> **Task to carry out**: Return only the lines from the top of the data down to the one that holds "self.count += n * sides", both included, without any pictures.

> **Data section**:
_ _ _ _

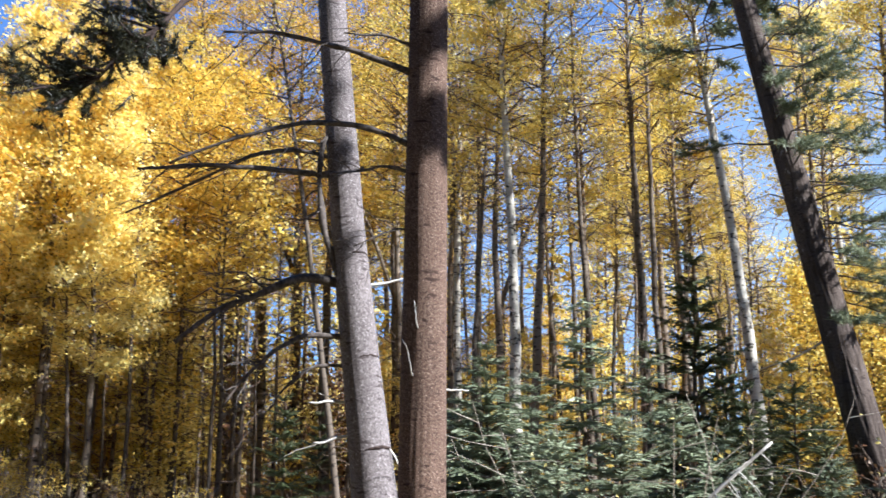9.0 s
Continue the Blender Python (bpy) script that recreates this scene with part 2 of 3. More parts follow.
# ---- mesh helpers ----
class Builder:
    """Collects tubes and small flat pieces into one mesh."""

    def __init__(self):
        self.v, self.f, self.count = [], [], 0

    def tube(self, pts, radii, sides=6, cap=True):
        pts = np.asarray(pts, float)
        radii = np.broadcast_to(np.asarray(radii, float), len(pts))
        d = np.gradient(pts, axis=0)
        d /= np.linalg.norm(d, axis=1)[:, None] + 1e-9
        ref = np.array([0.0, 0, 1]) if abs(d[0][2]) < 0.8 else np.array([1.0, 0, 0])
        a = np.cross(d, ref)
        a /= np.linalg.norm(a, axis=1)[:, None] + 1e-9
        b = np.cross(d, a)
        ang = np.arange(sides) * 2 * np.pi / sides
        ring = pts[:, None] + radii[:, None, None] * (a[:, None] * np.cos(ang)[None, :, None] + b[:, None] * np.sin(ang)[None, :, None])
        o, n = self.count, len(pts)
        self.v.append(ring.reshape(-1, 3))
        idx = np.arange(n * sides).reshape(n, sides) + o
        q = np.stack([idx[:-1], np.roll(idx[:-1], -1, 1), np.roll(idx[1:], -1, 1), idx[1:]], -1).reshape(-1, 4)
        self.f += q.tolist()
        if cap:
            self.f += [idx[-1].tolist(), idx[0][::-1].tolist()]
        self.count += n * sides

    def ribbon(self, pts, half, rng):
        """A narrow flat strip along a twig: the closed mass of its needles."""
        pts = np.asarray(pts)
        side = unit(np.cross(unit(pts[-1] - pts[0]), np.array([0, 0, 1.0]) + rng.normal(size=3) * 0.3))
        w = half * np.linspace(1.0, 0.25, len(pts))[:, None]
        o, n = self.count, len(pts)
        self.v += [pts - side * w, pts + side * w]
        self.f += [[o + i, o + i + 1, o + n + i + 1, o + n + i] for i in range(n - 1)]
        self.count += 2 * n

    def pieces(self, corners):
        """corners: (n, k, 3), each row one small flat face of its own."""
        n, k = corners.shape[:2]
        self.v.append(corners.reshape(-1, 3))
        self.f += (np.arange(n * k).reshape(n, k) + self.count).tolist()
        self.count += n * k

    def mesh(self, name, smooth=True):
        me = bpy.data.meshes.new(name)
        me.from_pydata(np.concatenate(self.v).tolist(), [], self.f)
        if smooth:
            me.polygons.foreach_set("use_smooth", np.ones(len(me.polygons), bool))
        me.update()
        return me


def part(name, builder, material, parent, label="", smooth=True):
    me = builder.mesh(name, smooth) if isinstance(builder, Builder) else builder
    me.materials.append(material)
    ob = new(name, me)
    ob.parent = parent
    return tagged(ob, label)


def unit(v):
    return v / (np.linalg.norm(v, axis=-1, keepdims=True) + 1e-9)


def leaves(centres, size, rng, lie=0.5, corners=4):
    """Small four-cornered leaves with a fold, turned at random; lie: how far they lie flat."""
    n = len(centres)
    nrm = unit(rng.normal(size=(n, 3)) + np.array([0, 0, lie * 2]))
    a = unit(np.cross(nrm, rng.normal(size=(n, 3))))
    b = np.cross(nrm, a)
    s = size * rng.uniform(0.6, 1.3, (n, 1))
    if corners == 6:
        fold = nrm * s * 0.1
        return np.stack([centres - a * s * 0.55, centres - a * s * 0.2 + b * s * 0.36 + fold, centres + a * s * 0.2 + b * s * 0.32 + fold, centres + a * s * 0.55, centres + a * s * 0.2 - b * s * 0.32 + fold, centres - a * s * 0.2 - b * s * 0.36 + fold], 1)
    if corners == 3:
        return np.stack([centres - a * s * 0.5, centres + a * s * 0.45 + b * s * 0.5, centres + a * s * 0.45 - b * s * 0.5], 1)
    return np.stack([centres - a * s * 0.5, centres + b * s * 0.42 + nrm * s * 0.12, centres + a * s * 0.55, centres - b * s * 0.42 + nrm * s * 0.12], 1)


def needles(root, way, length, width, rng):
    """Thin triangles from root along way."""
    side = unit(np.cross(way, rng.normal(size=way.shape))) * width
    return np.stack([root - side, root + side, root + way * np.reshape(length, (-1, 1))], 1)


def bow(start, heading, length, rise, sag, n=6, rng=None, wander=0.03):
    """A limb: goes out by heading (radians), rises by rise * length and sags by sag * length at its end."""
    t = np.linspace(0, 1, n)
    out = t * length
    p = np.stack([np.cos(heading) * out, np.sin(heading) * out, rise * length * t - sag * length * t ** 2], 1) + np.asarray(start)
    if rng is not None:
        p[1:] += np.cumsum(rng.normal(size=(n - 1, 3)) * wander * length / n ** 0.5, 0)
    return p


def along(pts, s):
    """Points at the fractions s of a polyline."""
    x = np.linspace(0, 1, len(pts))
    return np.stack([np.interp(s, x, pts[:, k]) for k in range(3)], 1)


def height(x, y):
    """The lie of the land: level to the east, a slope that rises to the west and falls off northwards there."""
    west = 45 * math.tanh((math.sqrt(x * x + 1) - 1 - x) / 90)
    side = min(1.0, max(0.0, (-x - 3) / 10))
    return 0.104 * west - 0.075 * 40 * math.tanh(y / 40) * side + 0.05 * noise.noise((x * 0.25, y * 0.25, 0)) + 0.12 * noise.noise((x * 0.04, y * 0.04, 3))


def edge_distance(bearing):
    """How far off the first row of aspens stands."""
    return float(np.interp(bearing, (40, 45.3, 50.8, 55.3, 60.3, 63.3, 66.3, 71.3, 78.3, 83.3, 89.3), (22, 21.7, 20.9, 19.7, 18.8, 20.4, 22.2, 21.9, 21.4, 21.8, 21.0)))


def spot(bearing, distance):
    """The place on the ground at a bearing (degrees left of +y) and a distance from the standing place."""
    x, y = -distance * math.sin(radians(bearing)), distance * math.cos(radians(bearing))
    return x, y, height(x, y)


def top_at(bearing, distance, elevation):
    """How tall a thing at that spot is whose tip is seen at that elevation."""
    return 1.65 + distance * math.tan(radians(elevation)) - spot(bearing, distance)[2]


# ---- ground ----
axis = np.concatenate([-np.geomspace(2800, 62, 18), np.linspace(-60, 60, 161), np.geomspace(62, 2800, 18)])
gv = [(x, y, height(x, y) - 0.02) for y in axis for x in axis]
n_ax = len(axis)
gf = [(j * n_ax + i, j * n_ax + i + 1, (j + 1) * n_ax + i + 1, (j + 1) * n_ax + i) for j in range(n_ax - 1) for i in range(n_ax - 1)]
gm = bpy.data.meshes.new("ground")
gm.from_pydata(gv, [], gf)
gm.polygons.foreach_set("use_smooth", np.ones(len(gm.polygons), bool))
gm.materials.append(SOIL)
tagged(new("ground", gm), "sloping ground of dry tan meadow grass and brown leaf litter under the trees", "ground", kind="structure")


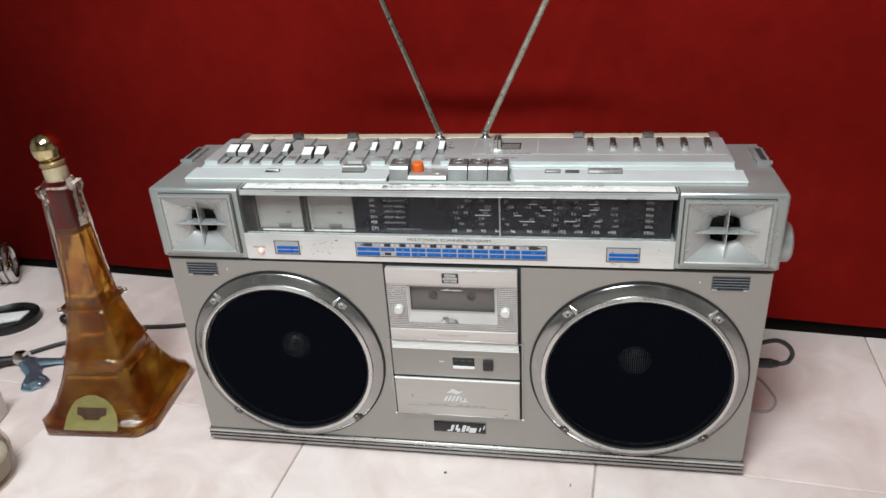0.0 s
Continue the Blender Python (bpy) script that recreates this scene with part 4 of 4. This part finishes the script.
def floor_tile_material():
    m, nt, bsdf = nodes_of("rosy_glazed_tile")
    link = nt.links.new
    v = coords(nt)
    info = nt.nodes.new("ShaderNodeObjectInfo")
    wide = add(nt, "ShaderNodeTexNoise", Scale=9.0, Detail=6.0, Roughness=0.6, Distortion=0.8)
    fine = add(nt, "ShaderNodeTexNoise", Scale=140.0, Detail=3.0)
    link(v, wide.inputs["Vector"])
    link(v, fine.inputs["Vector"])
    ramp = nt.nodes.new("ShaderNodeValToRGB")
    ramp.color_ramp.elements[0].position, ramp.color_ramp.elements[0].color = 0.30, (0.65, 0.515, 0.485, 1)
    ramp.color_ramp.elements[1].position, ramp.color_ramp.elements[1].color = 0.62, (0.81, 0.70, 0.67, 1)
    link(wide.outputs["Fac"], ramp.inputs[0])
    dirt = add(nt, "ShaderNodeTexNoise", Scale=22.0, Detail=9.0, Roughness=0.75)
    link(v, dirt.inputs["Vector"])
    step = add(nt, "ShaderNodeMapRange")
    for key, value in (("From Min", 0.64), ("From Max", 0.78), ("To Min", 0.0), ("To Max", 0.55)):
        step.inputs[key].default_value = value
    link(dirt.outputs["Fac"], step.inputs["Value"])
    mix = add(nt, "ShaderNodeMix")
    mix.data_type = "RGBA"
    link(step.outputs[0], mix.inputs[0])
    link(ramp.outputs[0], mix.inputs[6])
    mix.inputs[7].default_value = (0.36, 0.29, 0.27, 1)
    tone = add(nt, "ShaderNodeMapRange")
    tone.inputs["To Min"].default_value, tone.inputs["To Max"].default_value = 0.95, 1.03
    link(info.outputs["Random"], tone.inputs["Value"])
    mul = add(nt, "ShaderNodeMix")
    mul.data_type, mul.blend_type = "RGBA", "MULTIPLY"
    mul.inputs[0].default_value = 1
    link(mix.outputs[2], mul.inputs[6])
    link(tone.outputs[0], mul.inputs[7])
    link(mul.outputs[2], bsdf.inputs["Base Color"])
    gloss = add(nt, "ShaderNodeMapRange")
    gloss.inputs["To Min"].default_value, gloss.inputs["To Max"].default_value = 0.22, 0.48
    link(wide.outputs["Fac"], gloss.inputs["Value"])
    link(gloss.outputs[0], bsdf.inputs["Roughness"])
    b = add(nt, "ShaderNodeBump", Strength=0.06, Distance=0.001)
    link(fine.outputs["Fac"], b.inputs["Height"])
    link(b.outputs[0], bsdf.inputs["Normal"])
    return m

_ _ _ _

> **Result of the task**:
9.0 s
Continue the Blender Python (bpy) script that recreates this scene with part 2 of 3. More parts follow.
# ---- mesh helpers ----
class Builder:
    """Collects tubes and small flat pieces into one mesh."""

    def __init__(self):
        self.v, self.f, self.count = [], [], 0

    def tube(self, pts, radii, sides=6, cap=True):
        pts = np.asarray(pts, float)
        radii = np.broadcast_to(np.asarray(radii, float), len(pts))
        d = np.gradient(pts, axis=0)
        d /= np.linalg.norm(d, axis=1)[:, None] + 1e-9
        ref = np.array([0.0, 0, 1]) if abs(d[0][2]) < 0.8 else np.array([1.0, 0, 0])
        a = np.cross(d, ref)
        a /= np.linalg.norm(a, axis=1)[:, None] + 1e-9
        b = np.cross(d, a)
        ang = np.arange(sides) * 2 * np.pi / sides
        ring = pts[:, None] + radii[:, None, None] * (a[:, None] * np.cos(ang)[None, :, None] + b[:, None] * np.sin(ang)[None, :, None])
        o, n = self.count, len(pts)
        self.v.append(ring.reshape(-1, 3))
        idx = np.arange(n * sides).reshape(n, sides) + o
        q = np.stack([idx[:-1], np.roll(idx[:-1], -1, 1), np.roll(idx[1:], -1, 1), idx[1:]], -1).reshape(-1, 4)
        self.f += q.tolist()
        if cap:
            self.f += [idx[-1].tolist(), idx[0][::-1].tolist()]
        self.count += n * sides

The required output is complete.